Ia masih lari dari tanggung jawab untuk tidak mengatakan seorang pengecut atau pecundang. Entah di mana ia bersembunyi saat ini? Seperti hilang ditelan bumi.
Apa benar ia sedang mengurus kasus ini supaya tak jadi dieksekusi? Padahal sudah terlambat 6 tahun. Apa benar juga Kejaksaan sedang serius mencarinya? Atau hanya pura-pura mencari agar tak terkesan dibiarkan?
Makin lama Silfester Matutina tak dieksekusi Kejaksaan makin terbukti pulalah kedigdayaan orang yang berada di belakang Silfester dan makin tak berartinya hukum di hadapan seorang Silfester. Citra Kejaksaan juga makin memburuk, karena tak berdaya mengeksekusi seorang Silfester.
Bisa jadi ada deal-deal politik tertentu antara pihak Kejaksaan dan Silfester Matutina karena sedang mengajukan PK dan amnesti kepada Presiden Prabowo. Kalau ditolak, baru dia menyerahkan diri. Padahal semestinya eksekusi saja dulu, sedangkan PK dan amnesti urusan lain lagi.
Memang sudah tak relevan lagi membahas persoalan pencemaran nama baik, fitnah, ujaran kebencian, dan lain-lain itu, sebelum Silfester Matutina dieksekusi ke dalam penjara.

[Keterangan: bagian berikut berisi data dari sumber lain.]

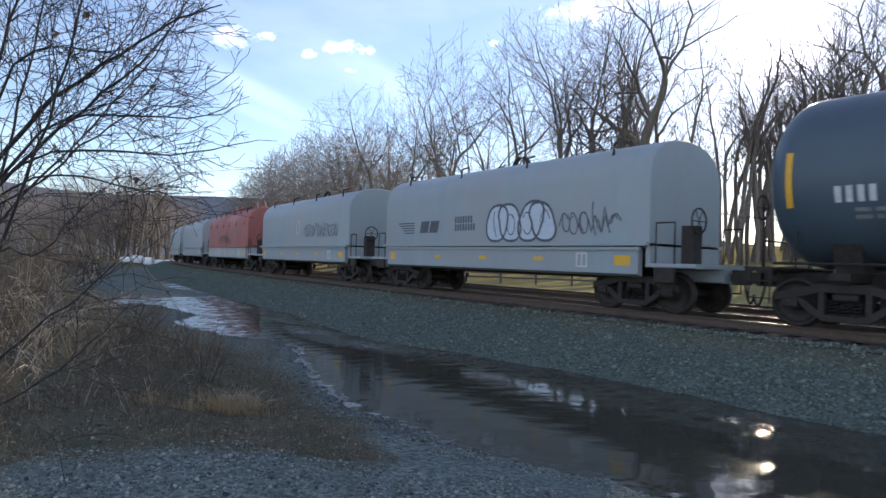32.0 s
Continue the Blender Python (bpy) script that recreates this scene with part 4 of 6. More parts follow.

Apakah karena itu pula kuasa hukum Jokowi tak terlalu menggebu-gebu lagi muncul di media membicarakan soal pencemaran nama baik, fitnah, dan ujaran kebencian, untuk kasus ijazah Jokowi?
Percuma saja. Hukum seperti main-main saja. Sudah berbuit-buih berdebat, terdakwa yang sudah menjadi terpidana pun, sudah 6 tahun tak juga dieksekusi. Dan itu dari pihak Jokowi pula. Lalu buat apa?
Silfester Matutina bisa jadi patokan apakah Jokowi masih kuat atau sudah lemah di mata penegak hukum? Bisa juga jadi ukuran apakah hubungan Jokowi dan Prabowo masih baik atau sudah renggang?
Ataukah, hanya sekadar hubungan baik secara pribadi saja dan tak ada lagi hubungan secara aplikatif di belakang itu, apalagi yang berkaitan dengan masalah hukum?
Senang betul Silfester dikaitkan dengan banyak hal di Republik, yang rekam jejak pendidikannya juga tak terlalu jelas. Apalagi kalau dikaitkan dengan baik atau tidaknya hukum di Republik ini. Terlalu mahal harganya untuk sesuatu yang sebetulnya murahan.